Required task
Set out every line bearing the string "hill".

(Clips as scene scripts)
◇ ◇ ◇ ◇ ◇ ◇ ◇

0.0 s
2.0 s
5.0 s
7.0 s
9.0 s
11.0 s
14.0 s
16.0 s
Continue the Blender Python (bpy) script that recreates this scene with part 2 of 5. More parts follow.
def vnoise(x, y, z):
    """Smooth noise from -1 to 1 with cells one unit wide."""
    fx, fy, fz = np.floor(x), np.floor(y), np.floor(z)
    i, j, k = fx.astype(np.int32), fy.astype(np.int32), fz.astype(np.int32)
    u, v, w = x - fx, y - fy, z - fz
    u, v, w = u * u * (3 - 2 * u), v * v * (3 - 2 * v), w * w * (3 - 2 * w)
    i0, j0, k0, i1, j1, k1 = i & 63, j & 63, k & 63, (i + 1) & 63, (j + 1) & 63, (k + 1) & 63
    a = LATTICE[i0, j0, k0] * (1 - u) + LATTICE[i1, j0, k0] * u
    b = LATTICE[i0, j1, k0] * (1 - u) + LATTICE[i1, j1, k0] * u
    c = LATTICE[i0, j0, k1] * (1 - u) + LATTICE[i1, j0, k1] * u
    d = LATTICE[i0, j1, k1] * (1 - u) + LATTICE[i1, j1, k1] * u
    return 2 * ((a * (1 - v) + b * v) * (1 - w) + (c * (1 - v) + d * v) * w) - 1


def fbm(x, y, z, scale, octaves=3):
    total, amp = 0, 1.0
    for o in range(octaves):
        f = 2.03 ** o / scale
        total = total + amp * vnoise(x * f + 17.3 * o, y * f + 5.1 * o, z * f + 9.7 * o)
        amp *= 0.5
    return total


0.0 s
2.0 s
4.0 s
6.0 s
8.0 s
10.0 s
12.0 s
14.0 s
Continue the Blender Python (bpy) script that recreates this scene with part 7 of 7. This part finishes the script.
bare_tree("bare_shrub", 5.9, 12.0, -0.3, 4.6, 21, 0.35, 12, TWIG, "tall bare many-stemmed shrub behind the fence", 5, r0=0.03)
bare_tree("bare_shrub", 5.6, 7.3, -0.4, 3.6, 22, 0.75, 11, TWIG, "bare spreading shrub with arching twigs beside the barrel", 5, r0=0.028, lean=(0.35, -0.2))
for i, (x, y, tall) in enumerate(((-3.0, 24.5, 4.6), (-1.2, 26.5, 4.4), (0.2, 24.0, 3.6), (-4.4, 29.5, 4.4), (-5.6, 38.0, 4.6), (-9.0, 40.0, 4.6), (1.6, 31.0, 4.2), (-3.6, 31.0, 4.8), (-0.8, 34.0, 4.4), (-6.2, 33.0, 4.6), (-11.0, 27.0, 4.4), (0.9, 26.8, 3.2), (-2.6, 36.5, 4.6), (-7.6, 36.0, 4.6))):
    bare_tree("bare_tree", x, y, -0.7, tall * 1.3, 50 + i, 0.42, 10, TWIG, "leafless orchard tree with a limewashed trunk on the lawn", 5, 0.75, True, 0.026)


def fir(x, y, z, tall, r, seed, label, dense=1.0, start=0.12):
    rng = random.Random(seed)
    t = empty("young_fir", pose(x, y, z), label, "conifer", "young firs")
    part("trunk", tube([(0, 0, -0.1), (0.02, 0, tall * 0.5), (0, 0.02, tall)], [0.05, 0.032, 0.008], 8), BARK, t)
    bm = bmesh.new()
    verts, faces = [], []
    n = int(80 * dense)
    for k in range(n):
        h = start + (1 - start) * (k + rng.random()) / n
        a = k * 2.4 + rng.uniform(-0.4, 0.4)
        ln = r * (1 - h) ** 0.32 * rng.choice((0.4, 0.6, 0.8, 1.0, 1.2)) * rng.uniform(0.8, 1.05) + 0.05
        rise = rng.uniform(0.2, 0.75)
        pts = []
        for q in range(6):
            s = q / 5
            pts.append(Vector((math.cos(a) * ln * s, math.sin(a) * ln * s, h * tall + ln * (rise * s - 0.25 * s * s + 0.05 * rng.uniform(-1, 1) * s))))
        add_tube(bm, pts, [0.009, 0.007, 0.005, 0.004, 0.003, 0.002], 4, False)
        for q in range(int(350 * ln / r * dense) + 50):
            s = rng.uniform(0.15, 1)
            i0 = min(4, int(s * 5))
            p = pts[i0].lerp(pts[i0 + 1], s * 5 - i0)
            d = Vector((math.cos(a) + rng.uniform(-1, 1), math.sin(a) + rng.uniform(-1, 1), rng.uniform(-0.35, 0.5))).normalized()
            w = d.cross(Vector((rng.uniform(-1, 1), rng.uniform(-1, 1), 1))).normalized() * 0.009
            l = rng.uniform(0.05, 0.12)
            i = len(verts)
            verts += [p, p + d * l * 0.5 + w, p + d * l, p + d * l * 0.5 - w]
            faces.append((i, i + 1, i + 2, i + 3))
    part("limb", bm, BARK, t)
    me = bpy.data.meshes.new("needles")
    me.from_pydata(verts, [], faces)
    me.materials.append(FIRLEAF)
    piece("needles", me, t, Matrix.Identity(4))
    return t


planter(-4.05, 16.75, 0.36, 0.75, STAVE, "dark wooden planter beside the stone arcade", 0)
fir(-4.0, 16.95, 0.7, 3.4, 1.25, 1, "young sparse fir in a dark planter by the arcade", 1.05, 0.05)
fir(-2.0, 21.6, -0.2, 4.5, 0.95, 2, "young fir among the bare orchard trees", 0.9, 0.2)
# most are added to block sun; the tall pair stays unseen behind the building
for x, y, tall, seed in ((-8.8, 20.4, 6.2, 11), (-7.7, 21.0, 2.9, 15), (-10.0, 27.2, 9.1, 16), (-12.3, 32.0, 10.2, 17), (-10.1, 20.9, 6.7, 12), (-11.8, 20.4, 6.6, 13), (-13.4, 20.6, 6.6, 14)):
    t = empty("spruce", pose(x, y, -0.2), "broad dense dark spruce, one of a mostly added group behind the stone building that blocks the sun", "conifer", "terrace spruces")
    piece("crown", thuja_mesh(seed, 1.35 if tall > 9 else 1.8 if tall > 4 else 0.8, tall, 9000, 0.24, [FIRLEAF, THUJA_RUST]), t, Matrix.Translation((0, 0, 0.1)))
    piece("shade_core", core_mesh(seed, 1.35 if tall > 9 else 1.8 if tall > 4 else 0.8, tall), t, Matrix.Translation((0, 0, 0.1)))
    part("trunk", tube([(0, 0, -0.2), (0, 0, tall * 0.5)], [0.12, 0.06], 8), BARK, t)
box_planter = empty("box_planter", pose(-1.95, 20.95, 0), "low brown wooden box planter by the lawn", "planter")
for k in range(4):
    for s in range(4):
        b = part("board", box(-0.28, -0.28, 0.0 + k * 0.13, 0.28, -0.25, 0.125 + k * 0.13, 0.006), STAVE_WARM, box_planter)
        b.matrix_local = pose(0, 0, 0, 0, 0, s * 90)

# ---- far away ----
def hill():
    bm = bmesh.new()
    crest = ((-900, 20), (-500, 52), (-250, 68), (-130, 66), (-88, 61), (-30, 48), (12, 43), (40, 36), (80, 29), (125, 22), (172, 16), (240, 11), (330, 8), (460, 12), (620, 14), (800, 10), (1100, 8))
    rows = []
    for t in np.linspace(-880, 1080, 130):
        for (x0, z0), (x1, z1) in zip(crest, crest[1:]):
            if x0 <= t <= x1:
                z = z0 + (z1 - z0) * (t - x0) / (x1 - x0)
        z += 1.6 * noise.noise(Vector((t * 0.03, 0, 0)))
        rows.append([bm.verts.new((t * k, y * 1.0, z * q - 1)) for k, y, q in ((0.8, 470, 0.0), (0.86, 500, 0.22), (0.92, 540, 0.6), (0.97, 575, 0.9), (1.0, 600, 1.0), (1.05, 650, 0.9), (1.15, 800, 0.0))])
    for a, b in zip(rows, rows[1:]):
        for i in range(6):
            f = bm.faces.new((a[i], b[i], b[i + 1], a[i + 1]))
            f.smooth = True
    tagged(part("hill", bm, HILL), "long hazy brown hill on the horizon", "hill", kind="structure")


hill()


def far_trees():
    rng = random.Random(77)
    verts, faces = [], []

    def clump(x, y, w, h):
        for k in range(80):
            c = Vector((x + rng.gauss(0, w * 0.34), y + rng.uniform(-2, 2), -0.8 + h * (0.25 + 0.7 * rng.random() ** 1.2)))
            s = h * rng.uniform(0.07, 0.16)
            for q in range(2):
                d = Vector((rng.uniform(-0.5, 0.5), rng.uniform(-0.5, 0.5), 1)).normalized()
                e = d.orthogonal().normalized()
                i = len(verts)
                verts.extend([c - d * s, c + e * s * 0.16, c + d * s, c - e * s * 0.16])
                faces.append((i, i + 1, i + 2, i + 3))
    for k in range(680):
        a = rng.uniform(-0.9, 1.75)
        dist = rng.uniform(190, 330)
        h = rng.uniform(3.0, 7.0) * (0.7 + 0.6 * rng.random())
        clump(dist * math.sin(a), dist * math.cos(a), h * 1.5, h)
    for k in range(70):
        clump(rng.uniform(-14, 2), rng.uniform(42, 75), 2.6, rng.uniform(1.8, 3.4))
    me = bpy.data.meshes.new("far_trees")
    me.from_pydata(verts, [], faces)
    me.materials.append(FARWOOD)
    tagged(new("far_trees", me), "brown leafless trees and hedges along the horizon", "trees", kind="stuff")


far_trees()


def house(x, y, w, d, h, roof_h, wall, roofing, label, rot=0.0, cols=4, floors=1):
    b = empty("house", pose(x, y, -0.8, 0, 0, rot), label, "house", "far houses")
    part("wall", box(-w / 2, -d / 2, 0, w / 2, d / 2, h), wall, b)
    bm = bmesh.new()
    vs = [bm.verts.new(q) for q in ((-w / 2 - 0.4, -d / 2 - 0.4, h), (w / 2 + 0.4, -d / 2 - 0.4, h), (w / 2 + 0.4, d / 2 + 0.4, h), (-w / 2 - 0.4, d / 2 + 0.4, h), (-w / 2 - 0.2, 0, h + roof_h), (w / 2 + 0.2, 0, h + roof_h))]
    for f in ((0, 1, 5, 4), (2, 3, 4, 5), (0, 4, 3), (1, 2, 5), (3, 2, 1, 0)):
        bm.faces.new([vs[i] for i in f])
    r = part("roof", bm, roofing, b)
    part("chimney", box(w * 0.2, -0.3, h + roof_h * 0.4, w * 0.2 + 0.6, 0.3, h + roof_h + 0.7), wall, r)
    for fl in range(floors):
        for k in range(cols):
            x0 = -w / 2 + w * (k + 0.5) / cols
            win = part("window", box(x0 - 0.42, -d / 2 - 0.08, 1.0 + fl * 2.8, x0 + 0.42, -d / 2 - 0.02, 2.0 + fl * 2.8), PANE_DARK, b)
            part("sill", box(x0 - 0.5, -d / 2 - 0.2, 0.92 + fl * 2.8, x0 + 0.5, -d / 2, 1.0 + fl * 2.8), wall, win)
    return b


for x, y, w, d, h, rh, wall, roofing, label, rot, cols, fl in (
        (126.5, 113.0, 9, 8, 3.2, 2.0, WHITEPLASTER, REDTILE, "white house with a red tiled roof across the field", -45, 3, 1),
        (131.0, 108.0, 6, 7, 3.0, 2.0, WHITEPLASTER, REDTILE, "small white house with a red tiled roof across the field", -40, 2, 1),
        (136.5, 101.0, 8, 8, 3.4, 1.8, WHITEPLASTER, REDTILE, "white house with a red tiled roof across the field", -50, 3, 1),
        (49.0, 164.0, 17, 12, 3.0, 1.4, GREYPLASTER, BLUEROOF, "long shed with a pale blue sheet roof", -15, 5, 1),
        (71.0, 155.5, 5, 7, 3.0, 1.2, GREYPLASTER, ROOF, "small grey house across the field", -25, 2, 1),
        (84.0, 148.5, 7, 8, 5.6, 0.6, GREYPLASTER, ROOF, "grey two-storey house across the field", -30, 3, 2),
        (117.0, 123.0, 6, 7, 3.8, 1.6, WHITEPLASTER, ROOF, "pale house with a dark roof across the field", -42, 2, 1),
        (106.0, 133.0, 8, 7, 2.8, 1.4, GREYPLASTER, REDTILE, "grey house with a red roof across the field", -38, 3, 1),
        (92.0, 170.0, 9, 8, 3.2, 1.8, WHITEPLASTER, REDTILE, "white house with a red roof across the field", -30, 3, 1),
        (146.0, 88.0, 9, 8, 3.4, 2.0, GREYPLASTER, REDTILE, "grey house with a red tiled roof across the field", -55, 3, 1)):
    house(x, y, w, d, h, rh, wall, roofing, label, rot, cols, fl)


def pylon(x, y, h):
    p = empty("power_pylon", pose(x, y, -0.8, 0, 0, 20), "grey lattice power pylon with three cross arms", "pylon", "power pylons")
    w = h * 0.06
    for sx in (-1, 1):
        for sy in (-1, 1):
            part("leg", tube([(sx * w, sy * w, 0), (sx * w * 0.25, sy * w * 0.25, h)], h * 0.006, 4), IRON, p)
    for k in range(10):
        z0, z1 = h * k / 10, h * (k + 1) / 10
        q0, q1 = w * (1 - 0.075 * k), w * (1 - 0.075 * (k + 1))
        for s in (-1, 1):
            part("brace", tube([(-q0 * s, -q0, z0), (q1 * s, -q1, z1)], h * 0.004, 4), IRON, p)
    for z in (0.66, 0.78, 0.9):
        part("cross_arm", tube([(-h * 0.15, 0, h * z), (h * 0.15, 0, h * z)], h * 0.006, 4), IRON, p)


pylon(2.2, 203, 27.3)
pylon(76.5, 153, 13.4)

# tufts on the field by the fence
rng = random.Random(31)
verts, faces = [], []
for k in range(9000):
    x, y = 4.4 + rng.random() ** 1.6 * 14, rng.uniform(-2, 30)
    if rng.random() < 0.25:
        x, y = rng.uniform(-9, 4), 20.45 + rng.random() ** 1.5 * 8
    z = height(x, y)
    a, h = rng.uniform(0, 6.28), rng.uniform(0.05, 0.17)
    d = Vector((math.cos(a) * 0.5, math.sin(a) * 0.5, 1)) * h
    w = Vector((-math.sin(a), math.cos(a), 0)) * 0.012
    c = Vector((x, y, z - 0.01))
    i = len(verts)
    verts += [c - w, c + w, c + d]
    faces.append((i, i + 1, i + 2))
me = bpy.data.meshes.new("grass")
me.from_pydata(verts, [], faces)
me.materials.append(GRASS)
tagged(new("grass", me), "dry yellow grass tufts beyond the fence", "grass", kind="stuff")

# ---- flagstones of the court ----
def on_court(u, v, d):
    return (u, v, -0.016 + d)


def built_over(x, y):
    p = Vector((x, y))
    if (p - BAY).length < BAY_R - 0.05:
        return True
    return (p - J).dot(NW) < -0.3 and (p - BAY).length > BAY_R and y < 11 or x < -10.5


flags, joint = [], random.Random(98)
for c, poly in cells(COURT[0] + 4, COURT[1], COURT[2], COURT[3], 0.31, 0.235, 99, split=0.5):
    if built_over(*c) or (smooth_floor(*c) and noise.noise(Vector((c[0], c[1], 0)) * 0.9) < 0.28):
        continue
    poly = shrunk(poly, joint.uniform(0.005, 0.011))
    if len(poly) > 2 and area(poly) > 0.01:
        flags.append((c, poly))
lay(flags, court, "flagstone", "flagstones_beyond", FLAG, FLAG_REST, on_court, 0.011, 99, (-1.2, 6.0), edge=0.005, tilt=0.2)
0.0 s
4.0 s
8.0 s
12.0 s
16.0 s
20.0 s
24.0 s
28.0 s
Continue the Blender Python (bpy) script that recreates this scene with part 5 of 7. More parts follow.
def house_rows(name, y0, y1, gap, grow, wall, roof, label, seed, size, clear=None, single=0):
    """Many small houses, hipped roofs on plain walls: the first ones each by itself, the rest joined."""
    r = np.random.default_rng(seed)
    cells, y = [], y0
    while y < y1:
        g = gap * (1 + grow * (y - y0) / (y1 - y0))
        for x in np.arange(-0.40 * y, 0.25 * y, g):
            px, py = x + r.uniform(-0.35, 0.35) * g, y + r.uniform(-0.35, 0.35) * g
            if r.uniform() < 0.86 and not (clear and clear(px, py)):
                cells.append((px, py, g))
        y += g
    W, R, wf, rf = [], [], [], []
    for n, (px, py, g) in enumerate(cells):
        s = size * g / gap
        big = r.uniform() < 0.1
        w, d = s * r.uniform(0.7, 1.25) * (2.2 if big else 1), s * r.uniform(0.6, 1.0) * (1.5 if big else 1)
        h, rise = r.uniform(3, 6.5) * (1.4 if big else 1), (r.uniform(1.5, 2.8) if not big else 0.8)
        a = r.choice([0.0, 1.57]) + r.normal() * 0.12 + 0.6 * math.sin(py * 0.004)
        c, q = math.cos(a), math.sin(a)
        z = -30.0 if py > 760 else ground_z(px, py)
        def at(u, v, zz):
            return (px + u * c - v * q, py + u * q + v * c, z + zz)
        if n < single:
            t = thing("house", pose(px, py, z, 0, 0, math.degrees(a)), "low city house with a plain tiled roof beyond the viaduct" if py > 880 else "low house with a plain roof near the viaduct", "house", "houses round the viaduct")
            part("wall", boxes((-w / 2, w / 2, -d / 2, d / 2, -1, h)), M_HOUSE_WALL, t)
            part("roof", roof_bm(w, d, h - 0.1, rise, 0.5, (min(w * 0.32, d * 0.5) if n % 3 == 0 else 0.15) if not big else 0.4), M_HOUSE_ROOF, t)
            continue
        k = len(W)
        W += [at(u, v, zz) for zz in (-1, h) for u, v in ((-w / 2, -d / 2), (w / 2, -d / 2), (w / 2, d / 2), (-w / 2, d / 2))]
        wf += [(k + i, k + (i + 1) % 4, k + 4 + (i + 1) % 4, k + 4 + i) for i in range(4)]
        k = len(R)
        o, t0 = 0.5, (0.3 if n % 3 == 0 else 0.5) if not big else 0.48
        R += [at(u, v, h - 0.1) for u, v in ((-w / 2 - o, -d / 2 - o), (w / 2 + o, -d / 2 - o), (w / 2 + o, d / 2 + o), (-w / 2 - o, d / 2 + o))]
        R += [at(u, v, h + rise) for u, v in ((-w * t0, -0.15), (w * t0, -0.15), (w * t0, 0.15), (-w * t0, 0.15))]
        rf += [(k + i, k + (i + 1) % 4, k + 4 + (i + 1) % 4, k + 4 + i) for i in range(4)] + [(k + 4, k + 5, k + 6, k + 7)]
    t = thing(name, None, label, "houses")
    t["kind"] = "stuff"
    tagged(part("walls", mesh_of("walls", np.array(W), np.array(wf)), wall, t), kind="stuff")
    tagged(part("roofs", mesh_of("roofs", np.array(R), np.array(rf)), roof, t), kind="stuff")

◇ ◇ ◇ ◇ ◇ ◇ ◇

Correct response
def hill():
    tagged(part("hill", bm, HILL), "long hazy brown hill on the horizon", "hill", kind="structure")
hill()